One sector economy
By Ron Haruni · Mar 13, 2008 · Author's Website
Lately, everyone seems to be down on the economy however, sometimes - as the saying goes : the way to make money in the marketĀ is to notice when the majority were wrong about something and bet against them. That doesn’t mean in any way being naive when approaching this principal. It would be non-objective in our part, assessment-wise ; if we diminished or denied the serious impact and pressure, that the sharp deterioration in the value, of nonprime mortgage securities caused in the market.
Clearly, the situation resulted in an increase in uncertainty about the value of a much larger amount of financial assets exposed to that risk in the financial sector - thus prompting the creation of a very challenging funding environment. However, this scenario shouldn’t be confused with the overall status of our economy.
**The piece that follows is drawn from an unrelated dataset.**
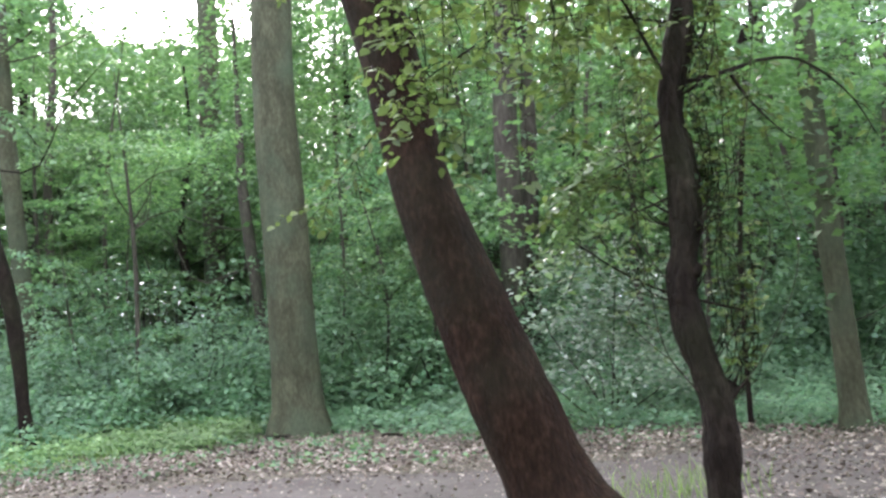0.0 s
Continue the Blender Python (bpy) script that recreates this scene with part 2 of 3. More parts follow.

Something that most analysts are failing to recognize.
You see, even if the U.S. economy expands more slowly, the global economy, based on latest IMF revision reports - is set to grow by a solid 4% this year. The developing world’s unstoppable push towards economic growth will continue. Yes, inflation remains in uptrend and commodity prices are likely to continue to rise but - that won’t change the fact that the outlook in our economy remains optimistic.
Whatever happens, corporate earnings outside of the financial sector (very important to make the distinction here, separating the financial sector from economy in its entirety) will hold up just fine during fiscal ‘08.
Keep in mind, successful investing more often than not - involves focusing on individual stocks and strong sectors. At some point external negative factors will diminish their influence on the market and the positive aspect will go dramatically higher. We are getting much closer to this turning point than most investors realize.